I wouldn't take away electronics but I would tell him since he was acting like a two year old he is going to be treated like a two year old, and he can't be outside (untill further notice) unless an adult can be outside watching him.
That logic would totally confuse me. How is climbing on the roof of a school "acting like a two year old"? Where do you live that two year olds regularly climb to the tops of buildings?? I think most kids would flat-out ask, "When was I acting like a baby?" I don't know that they'd get the broader implication that they needed to be watched at all times (like a baby).

:earsboy:
 
If the ladder to the roof was easily accessible to a 7 year old, I can totally see him thinking it was okay to be up there. Because otherwise why would there be a ladder? :goodvibes But even so ... in this particular scenario, the mother had a talk with her son, told him why it was unacceptable to be on the roof, discussed it all with him and the boy agreed, understood and promised never to do it again. It was only after all of that was said and done and dad got home that the boy was punished. If the boy had been grounded the second he got down from the roof, that would be one thing.


That logic would totally confuse me. How is climbing on the roof of a school "acting like a two year old"? Where do you live that two year olds regularly climb to the tops of buildings?? I think most kids would flat-out ask, "When was I acting like a baby?" I don't know that they'd get the broader implication that they needed to be watched at all times (like a baby).

:earsboy:

Oh, that's one of my go-to lines and punishments with my kids-10,9, and 6. They all get it, none of them have ever asked for clarification. If they need constant supervision like a 2 year old they either need to stay in the same room I am in, or wait for me to go in the room that they want to be in. That way I can watch them at all times, like a 2 year old (because most of the time you don't leave a 2 year old alone in a room without supervision). It helps a lot with summer time fighting and "she touched me" type moments. If you can't be in a room without supervision, you need to stay in the room I am in. That really stinks for them when they need to hang out in the kitchen with me when I am cooking, or doing laundry in the laundry area or whatnot.
 
Oh, that's one of my go-to lines and punishments with my kids-10,9, and 6. They all get it, none of them have ever asked for clarification. If they need constant supervision like a 2 year old they either need to stay in the same room I am in, or wait for me to go in the room that they want to be in. That way I can watch them at all times, like a 2 year old (because most of the time you don't leave a 2 year old alone in a room without supervision). It helps a lot with summer time fighting and "she touched me" type moments. If you can't be in a room without supervision, you need to stay in the room I am in. That really stinks for them when they need to hang out in the kitchen with me when I am cooking, or doing laundry in the laundry area or whatnot.

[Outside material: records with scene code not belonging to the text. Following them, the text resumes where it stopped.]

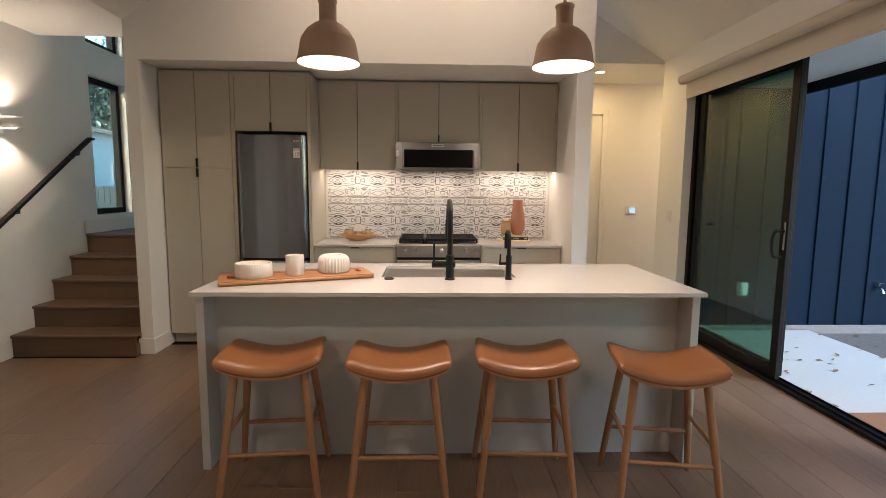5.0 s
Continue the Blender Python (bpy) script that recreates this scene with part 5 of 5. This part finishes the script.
tree(-11.8, 29.5, 12.0, 4.6, 5, "tall leafy oak tree behind the neighbour house")
tree(-7.2, 28.6, 11.0, 4.2, 9, "tall leafy oak tree behind the neighbour house")
tree(-15.5, 30.5, 11.5, 4.4, 12, "tall leafy oak tree behind the neighbour house")
tree(-4.0, 27.0, 10.0, 3.8, 21, "tall leafy oak tree behind the neighbour house")

# ---- floor planks ----
floor = setting("floor", boxes((-3.05, 3.215, -1.72, 8.34, -0.12, -0.0125), (-3.05, 6.1, 8.3405, 12.1, -0.12, -0.0125)), DARK, "wide oak plank floor with a brown matte finish", "floor")
PW = 0.19
plank_meshes = {}


def plank_mesh(w, length):
    key = (round(w, 3), round(length, 2))
    if key not in plank_meshes:
        bm = bmesh.new()
        c = 0.0012
        vs = []
        for z, i in ((-0.012, 0.0), (-c, 0.0), (0.0, c)):
            vs.append([bm.verts.new((x, y, z)) for x, y in ((i, i), (key[0] - i, i), (key[0] - i, key[1] - i), (i, key[1] - i))])
        for a, b in zip(vs, vs[1:]):
            for k in range(4):
                bm.faces.new((a[k], a[(k + 1) % 4], b[(k + 1) % 4], b[k]))
        bm.faces.new(vs[-1])
        bm.faces.new(vs[0][::-1])
        plank_meshes[key] = mesh_of("plank", bm, OAK)
    return plank_meshes[key]


rng = random.Random(7)
loose = bmesh.new()


def lay(x0, x1, y0, y1, near):
    x = x0
    while x < x1 - 0.01:
        w = min(PW, x1 - x)
        y = y0 - rng.uniform(0, 1.4)
        while y < y1:
            ln = rng.choice((1.2, 1.6, 1.9, 2.2))
            a, b = max(y, y0), min(y + ln, y1)
            if b - a > 0.02:
                if near:
                    ob = new("plank", plank_mesh(w - 0.0008, b - a - 0.0008))
                    ob.location = (x, a, 0)
                    ob.parent = floor
                else:
                    box(loose, x, x + w - 0.0008, a, b - 0.0008, -0.012, 0)
            y += ln
        x += w


lay(-1.88, 3.09, 2.4, 7.43, True)
lay(-2.89, -1.88, 5.33, 7.06, True)
lay(1.91, 3.09, 7.43, 9.31, True)
lay(-1.88, 3.015, -1.6, 2.4, False)
lay(3.0901, 5.9, 8.34, 9.31, False)
lay(3.0, 6.0, 9.3105, 12.0, False)
tagged(part("planks_beyond", loose, OAK, floor), kind="stuff")
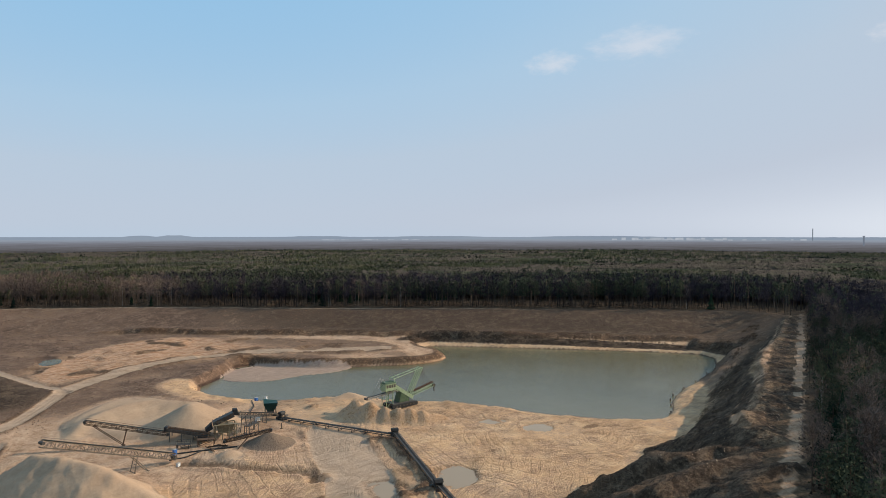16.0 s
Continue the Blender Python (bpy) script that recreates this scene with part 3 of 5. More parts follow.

I totally get it ... it just seems like a really fuzzy way to explain it to a child who was climbing on a rooftop.

"If you can't be outside without supervision, then you can't be outside" makes perfect sense. "If you're going to act like a two year old, then I'll treat you like a two year old" isn't quite as clear. Because, IMO, no one was acting like a two year old in climbing up to the roof. If anything, they were acting like a teenager!